How will the traditional business analysis role be affected by digital transformation?

The BABOK Version 3 (2015) refers to the role of business analysis as “… the practice of enabling change in an enterprise by defining needs and recommending solutions that deliver value to stakeholders… Business analysts play a role in aligning the designed and delivered solutions with the needs of stakeholders.” The BABOK also states that an IT business analyst “is the designated liaison between the technical team and the business group which uses the application”.


With the advent of Agile practices implemented in organisations, the business analyst has become more than just the ‘liaison officer’ between business and their technical partners. Business analysts are especially valuable for digital transformation projects because of the skillsets that they already have. However, instead of only translating requirements to developers and solutions to business stakeholders, the business analyst role itself has transformed into advisor to stakeholders. The business analyst has become the person who is well informed, but not an expert, on business processes, technological architecture and platforms and has the best interest of stakeholders at heart, while maintaining an unbiased relationship with all project stakeholders. Therefore as advisors, BAs have an important task of ensuring that they help stakeholders identify and understand their needs and problems and what solution would best address them.


As a business analyst, I am well placed within the organisation to identify inefficient processes as well as help stakeholders to identify pain points within their current way of working. Business stakeholders are often well aware of pain points or problems, but can sometimes be blind to the inefficient steps within such processes because they have become accustomed to their way of working. This is where a BA’s critical thinking skills are most effective, by asking them to explore why these steps are required, one will be able to guide them into constructing processes that deliver value to both the users and the organisation. It is an important activity in the digital transformation process because invaluable and unnecessary steps can easily find their way into digital solutions and a key component of a successful digital transformation effort is efficient and effective processes.


Business analysts cannot work in a cocoon and must understand the environment in which change is happening. Knowing the context is a good starting point, but it is not enough to give good advice to stakeholders. BAs also need to understand how this change will affect both internal and external customers.


Perhaps the organisation is embarking on a complete systems overhaul in which case the first question should be: “What are your goals and vision for this digital transformation project?” To establish a common vision, I usually call up my vision box tool, or I help stakeholders create a business benefits matrix.

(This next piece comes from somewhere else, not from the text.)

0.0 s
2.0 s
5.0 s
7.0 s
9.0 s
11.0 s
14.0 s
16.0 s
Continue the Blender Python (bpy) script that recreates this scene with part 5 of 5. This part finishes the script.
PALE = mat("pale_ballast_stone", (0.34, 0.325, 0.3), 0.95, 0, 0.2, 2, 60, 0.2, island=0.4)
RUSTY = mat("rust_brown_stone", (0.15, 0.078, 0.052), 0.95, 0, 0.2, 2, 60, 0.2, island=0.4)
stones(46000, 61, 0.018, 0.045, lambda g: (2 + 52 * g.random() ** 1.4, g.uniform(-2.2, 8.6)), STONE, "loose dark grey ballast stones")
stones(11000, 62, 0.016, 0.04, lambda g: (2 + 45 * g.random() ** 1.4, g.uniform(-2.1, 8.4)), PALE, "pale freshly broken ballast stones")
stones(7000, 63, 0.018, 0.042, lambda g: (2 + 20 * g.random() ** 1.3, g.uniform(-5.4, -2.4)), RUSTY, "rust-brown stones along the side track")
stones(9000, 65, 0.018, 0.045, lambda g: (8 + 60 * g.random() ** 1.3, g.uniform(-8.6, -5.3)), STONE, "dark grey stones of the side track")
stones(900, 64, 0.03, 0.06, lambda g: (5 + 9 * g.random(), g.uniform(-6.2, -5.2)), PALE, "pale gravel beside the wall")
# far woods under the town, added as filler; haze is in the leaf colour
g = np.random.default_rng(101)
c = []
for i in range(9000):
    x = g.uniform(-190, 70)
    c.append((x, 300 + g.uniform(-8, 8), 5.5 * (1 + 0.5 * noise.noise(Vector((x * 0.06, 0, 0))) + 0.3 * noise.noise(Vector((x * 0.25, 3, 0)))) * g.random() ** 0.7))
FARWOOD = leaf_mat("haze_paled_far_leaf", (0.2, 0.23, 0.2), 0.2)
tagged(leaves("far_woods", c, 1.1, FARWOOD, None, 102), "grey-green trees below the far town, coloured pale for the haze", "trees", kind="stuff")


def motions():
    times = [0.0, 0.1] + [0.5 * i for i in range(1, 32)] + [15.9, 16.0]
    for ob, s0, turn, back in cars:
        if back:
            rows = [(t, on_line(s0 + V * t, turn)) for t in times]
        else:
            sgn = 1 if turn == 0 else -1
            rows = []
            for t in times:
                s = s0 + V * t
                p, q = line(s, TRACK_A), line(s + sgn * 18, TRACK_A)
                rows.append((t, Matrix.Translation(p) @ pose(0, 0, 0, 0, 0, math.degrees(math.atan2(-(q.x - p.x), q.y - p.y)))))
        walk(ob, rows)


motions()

All digital transformation efforts must have a well-defined reason or goal which is communicated widely within the organisation to align future endeavours with their overall digital transformation vision. It is important that stakeholders agree on Specific, Measurable, Achievable, Relevant, Time-bound, (SMART) goals to measure the progress of the initiative as well as for them to know when they have reached the “end” of the beginning of their digital transformation. One of the main differences between digital transformation and most other types of transformation is that it is a continuous improvement process and there is no end to it. This is mostly because of the dynamic changes in the market and global pressures for continuous evolution.


No matter what the reason for a digital transformation, it is clear that process definition or improvement is the backbone for any digital transformation attempt. BAs need to assist their stakeholders in understanding what the current state of processes are and what the future state of the organisational processes should be. Our advice to stakeholders should be to select a division of the organisation most prominent to show value instead of trying to transform the entire organisation at once. Eating the elephant bit by bit, right?

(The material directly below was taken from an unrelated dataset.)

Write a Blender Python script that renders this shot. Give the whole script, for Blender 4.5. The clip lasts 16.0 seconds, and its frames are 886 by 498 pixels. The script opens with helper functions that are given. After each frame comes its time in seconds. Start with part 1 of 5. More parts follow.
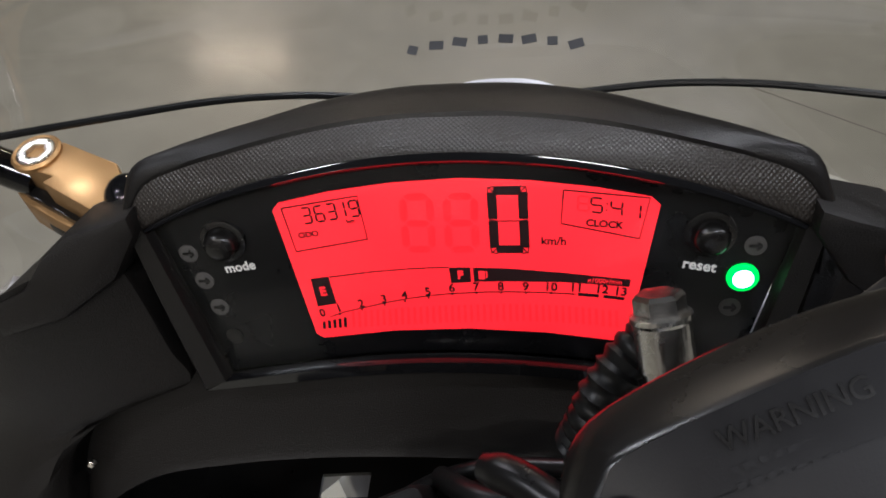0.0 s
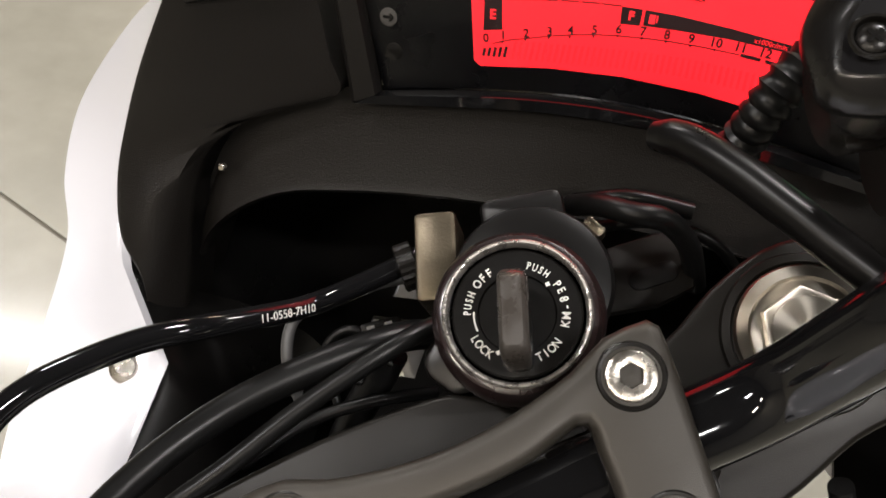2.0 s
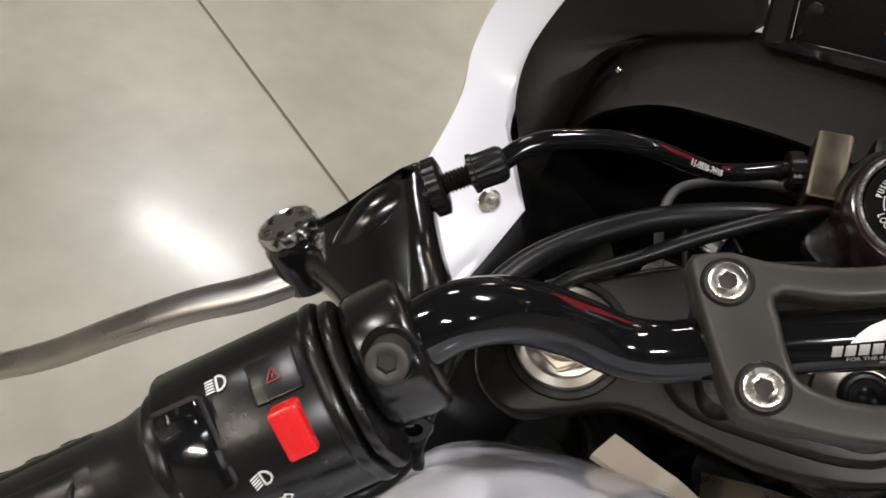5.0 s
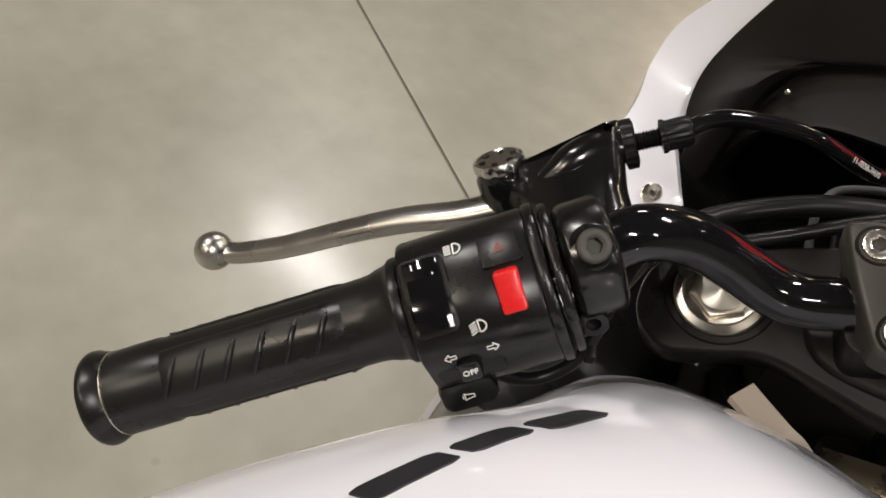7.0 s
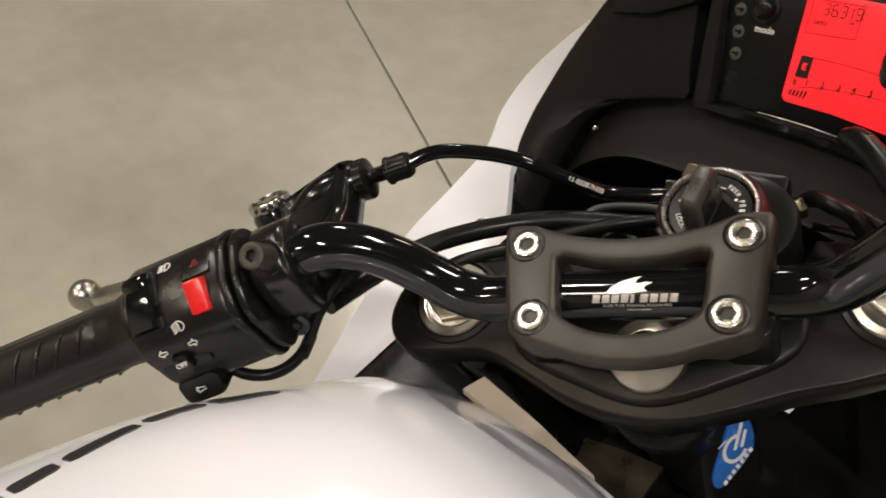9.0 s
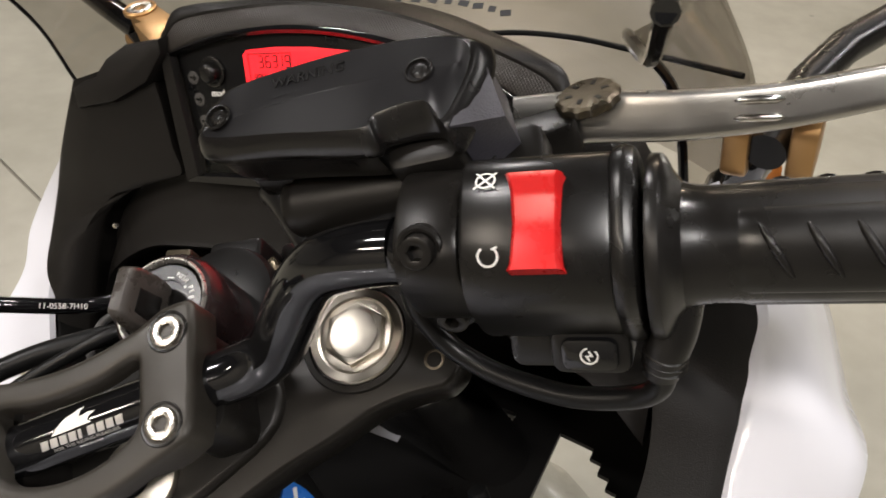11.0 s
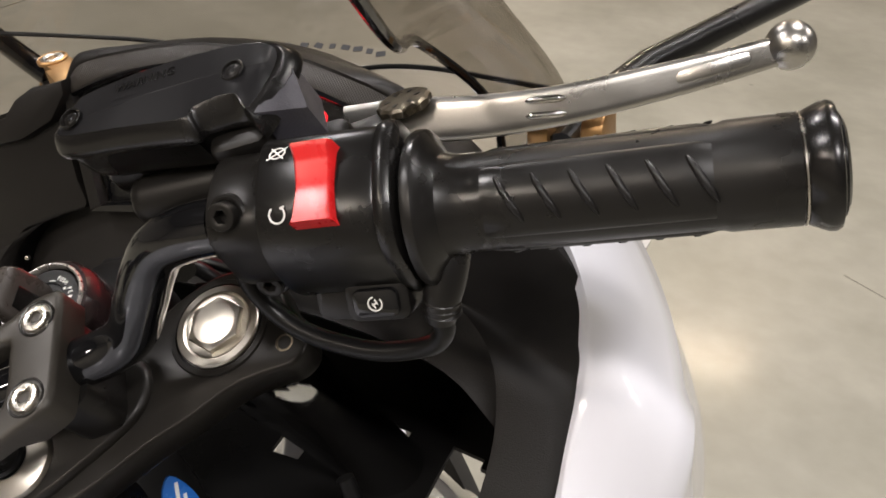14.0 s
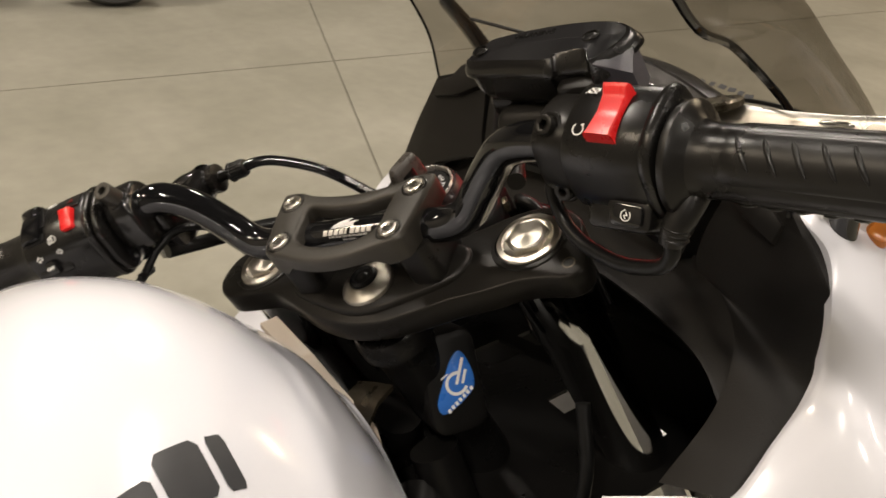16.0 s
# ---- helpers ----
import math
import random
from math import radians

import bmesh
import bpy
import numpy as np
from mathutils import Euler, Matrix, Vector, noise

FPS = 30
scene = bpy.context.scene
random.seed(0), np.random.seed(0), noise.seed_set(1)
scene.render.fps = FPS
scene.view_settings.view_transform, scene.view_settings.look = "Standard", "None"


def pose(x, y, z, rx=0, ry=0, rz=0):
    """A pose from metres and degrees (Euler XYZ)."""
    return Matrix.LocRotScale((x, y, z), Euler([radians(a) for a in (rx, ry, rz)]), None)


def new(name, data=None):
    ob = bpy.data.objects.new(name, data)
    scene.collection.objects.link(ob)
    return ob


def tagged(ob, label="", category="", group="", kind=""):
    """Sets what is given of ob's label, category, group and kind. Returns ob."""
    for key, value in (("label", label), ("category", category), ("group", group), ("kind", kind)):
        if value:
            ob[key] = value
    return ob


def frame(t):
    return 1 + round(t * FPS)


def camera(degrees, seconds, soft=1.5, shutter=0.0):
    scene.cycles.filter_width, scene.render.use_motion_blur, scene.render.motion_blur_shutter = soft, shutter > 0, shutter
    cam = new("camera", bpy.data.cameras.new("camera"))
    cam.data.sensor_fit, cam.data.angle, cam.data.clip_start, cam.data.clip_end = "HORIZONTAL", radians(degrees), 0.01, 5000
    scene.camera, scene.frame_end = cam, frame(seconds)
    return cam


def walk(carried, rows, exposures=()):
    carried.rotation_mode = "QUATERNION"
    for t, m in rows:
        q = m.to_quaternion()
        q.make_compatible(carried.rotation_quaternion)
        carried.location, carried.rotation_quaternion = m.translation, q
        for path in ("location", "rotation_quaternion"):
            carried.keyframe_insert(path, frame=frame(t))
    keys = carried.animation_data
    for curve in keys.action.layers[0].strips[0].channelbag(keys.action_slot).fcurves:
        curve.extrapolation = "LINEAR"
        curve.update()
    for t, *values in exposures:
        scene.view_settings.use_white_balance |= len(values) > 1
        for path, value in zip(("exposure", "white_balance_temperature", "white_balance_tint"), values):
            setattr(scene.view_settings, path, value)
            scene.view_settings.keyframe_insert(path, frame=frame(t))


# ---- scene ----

# ------------------------------------------------------------------ camera and its walk
cam = camera(54.76, 16.0, soft=1.7, shutter=0.15)
PATH = [
    # seconds, eye in metres, turn in degrees
    (0.0, 0.0000, 0.0000, 1.2100, 45.00, -0.00, 0.00),
    (0.5, -0.0113, -0.0182, 1.1968, 44.44, -1.76, 2.18),
    (1.0, -0.0247, -0.0429, 1.1781, 43.57, -4.20, 5.40),
    (1.5, -0.0350, -0.0714, 1.1589, 42.77, -5.99, 8.53),
    (2.0, -0.0344, -0.0808, 1.1523, 42.56, -6.78, 10.03),
    (2.5, -0.0322, -0.0964, 1.1487, 41.65, -7.93, 12.26),
    (3.0, -0.0315, -0.1152, 1.1416, 40.80, -8.89, 15.00),
    (3.5, -0.0318, -0.1272, 1.1414, 40.70, -9.68, 16.79),
    (4.0, -0.0476, -0.1406, 1.1379, 40.81, -10.81, 19.62),
    (4.5, -0.0725, -0.1725, 1.1397, 40.64, -11.82, 24.53),
    (5.0, -0.0957, -0.2167, 1.1419, 40.93, -12.46, 30.61),
    (7.5, -0.0649, -0.3052, 1.1523, 42.36, -11.32, 43.44),
    (8.0, -0.0211, -0.2913, 1.1705, 43.06, -9.00, 45.05),
    (8.5, 0.0313, -0.2693, 1.1879, 44.17, -6.97, 46.53),
    (9.0, 0.0917, -0.2361, 1.2099, 46.31, -4.92, 45.04),
    (9.5, 0.1130, -0.2043, 1.2192, 48.13, -3.68, 38.59),
    (10.0, 0.1287, -0.1726, 1.2194, 49.01, -3.53, 30.56),
    (12.5, 0.2601, -0.1269, 1.2254, 52.76, -1.85, 17.04),
    (13.0, 0.2650, -0.1419, 1.2226, 54.41, -2.02, 17.29),
    (13.5, 0.2641, -0.1570, 1.2223, 55.35, -1.93, 17.86),
    (14.0, 0.2601, -0.1711, 1.2207, 55.89, -2.22, 18.75),
    (14.5, 0.2594, -0.1986, 1.2190, 56.40, -3.17, 20.98),
    (15.0, 0.2551, -0.2402, 1.2136, 57.10, -4.67, 26.04),
    (15.5, 0.2854, -0.2634, 1.2131, 58.06, -5.08, 36.17),
    (16.0, 0.3764, -0.2496, 1.2169, 59.46, -5.11, 51.23),
]
walk(cam, [(t, pose(x, y, z, rx, ry, rz)) for t, x, y, z, rx, ry, rz in PATH],
     [(0.0, -0.35, 5800, 10), (1.0, -0.17, 6100, 10), (2.0, -0.03, 6500, 10), (3.5, -0.08, 6500, 10), (5.0, -0.23, 6250, 10), (7.5, -0.43, 6700, 10), (8.5, -0.37, 6950, 10), (9.0, -0.4, 7100, 10), (9.5, -0.08, 7000, 10), (10.0, -0.08, 6600, 10), (12.5, -0.01, 6450, 12), (14.5, -0.05, 6450, 12), (15.0, -0.18, 6300, 11), (15.5, -0.2, 6350, 11), (16.0, -0.18, 7250, 10)])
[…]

This brings us to the importance of a roadmap or strategy which is often overlooked because it is seen as “just another buzz-word” and a waste of time. By helping stakeholders understand the importance and by assisting them in compiling a roadmap of the digital transformation project, they will be able to implement valuable pieces of work in a logical sequence and ensure that they can reap value at each implementation.


Business analysts should also work closely with customer representatives and UI/UX experts to understand customer expectations and work towards making the transformation as seamless as possible for the customer. Although the improvement of customer experience is one of the pillars of digital transformation, it could be a potential weak link if not planned proficiently.


By placing the digital transformation initiative in one of the four quadrants of the Purpose Alignment Model, BAs can investigate the following aspects which will help define the vision and resource allocation of the project:


  • Is this initiative mission critical to the survival of the organisation?
  • Are you trying to gain a competitive edge over any other similar organisations?
  • Should you be exploiting partner services instead?

Digital Transformation requires the embracing of technology innovation and introducing these innovations in the organisation as a means of addressing problem areas. As advisors, a BA must be aware of technological innovation to advise stakeholders so that they can make well-informed decisions. Business analysts must become the drivers of innovation, and as with technology, not necessarily the experts in every attempt.


By interacting with different types of business analysts, I have found that most are by nature transformational thinkers or change agents. As Agile BAs, we have also become guardians of the value proposition in every aspect of the Agile delivery process. The challenge is to understand the needs of our stakeholders better and to transform those needs into innovative technological solutions.


Business analysts are no strangers to digital transformation as they have been at the forefront of many projects. The only difference here is that in the past, transformations were driven by the need for process improvement by way of automation and now transformation is being driven by technology with an underlying principle of process improvement.


To summarise, there is no right or wrong way to tackle digital transformation. However, by confirming (with one hand on the BABOK) to execute ones business analysis duties to the best of one’s abilities so that stakeholders can make well-informed decisions – that is where a business analyst’s value comes in.